Paul and I also met up with a few random people we had met in Connecticut, proving that it really is a small world.  I was walking down Pacific Avenue one day and heard a very distinctive voice that I recognized immediately.  It was “Michael,” a homeless man we had picked up hitchhiking before our big adventure a year earlier, while we were still living in Connecticut.  It was in the fall of 1974.  He was heading west and had no hat or coat, so we supplied him with warm clothes and put him up for a couple of nights.  He played harmonica, so those few days he stayed with us in Connecticut, we stayed up most of the night talking and jamming.  He had a very distinctive, raspy voice.  One day, I heard that voice as I came walking down the street, and now, here he was, playing his harp and holding court on the sidewalk.  We ran into lots of people from our recent past in Connecticut while we were there.  Paul also met a former co-worker from Connecticut at the restaurant where he worked.  There were others that we’d met in passing along the way, the woman who had given us a ride from Denver to Salt Lake City, an acquaintance from Paul’s days living in Greenwich, Connecticut as a kid and more.  It was easy to meet people because everyone just hung out in these public places, sitting in little groups on the sidewalks, on park benches or strolling along.  But we also learned quickly that some of us are just drawn to the same places.
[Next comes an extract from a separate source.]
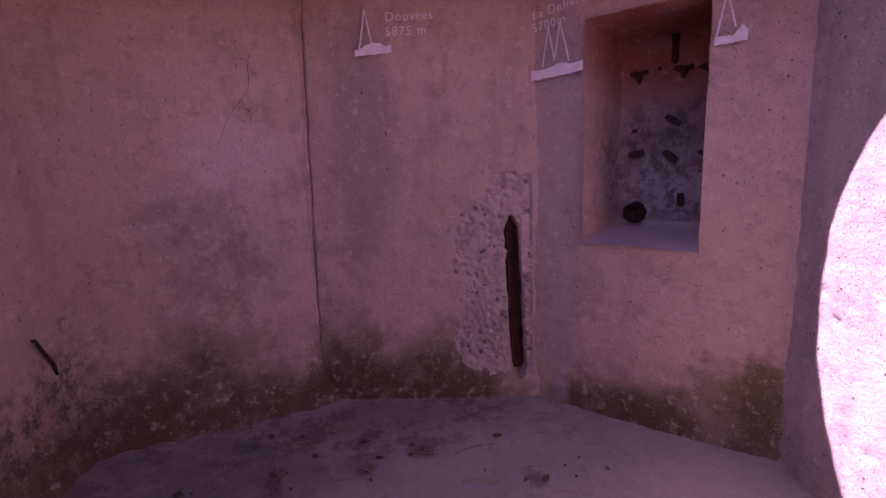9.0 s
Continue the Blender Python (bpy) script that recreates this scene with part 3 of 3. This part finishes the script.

I learned things from all of the people I met there.  Having grown up very shattered and sheltered, I was just starting to learn about life.  There were activists, commune dwellers, musicians, artists, healers…  In that short 18 or so months, I learned about wild foods, herbal healing, “health foods” and “whole grains”, motherhood, spiritual enlightenment, alternative politics, sexuality and so much more.  My mind was not only expanding, it was exploding.  I’m sure that it also had a profound effect on a newborn just discovering the world.  In our lives were people of all shapes and sizes, all walks of life, all orientations, and that was all before she’d even turned one year.  I wonder what she still holds with her from that specific time.  There are other eventful and colorful times, but this was her earliest.  She obviously doesn’t remember details, but the overall vibe of that time and place has helped mold her as it has me.

As for me, I still grow rosemary because it doesn’t grow wild around here, and I’ve been used to having fresh rosemary since 1975.  I practice spirituality rather than an organized religion and still own my old copy of Be Here Now.  I am comfortable with all people regardless of how they choose to live, and I have an amazing sense of danger when it’s needed.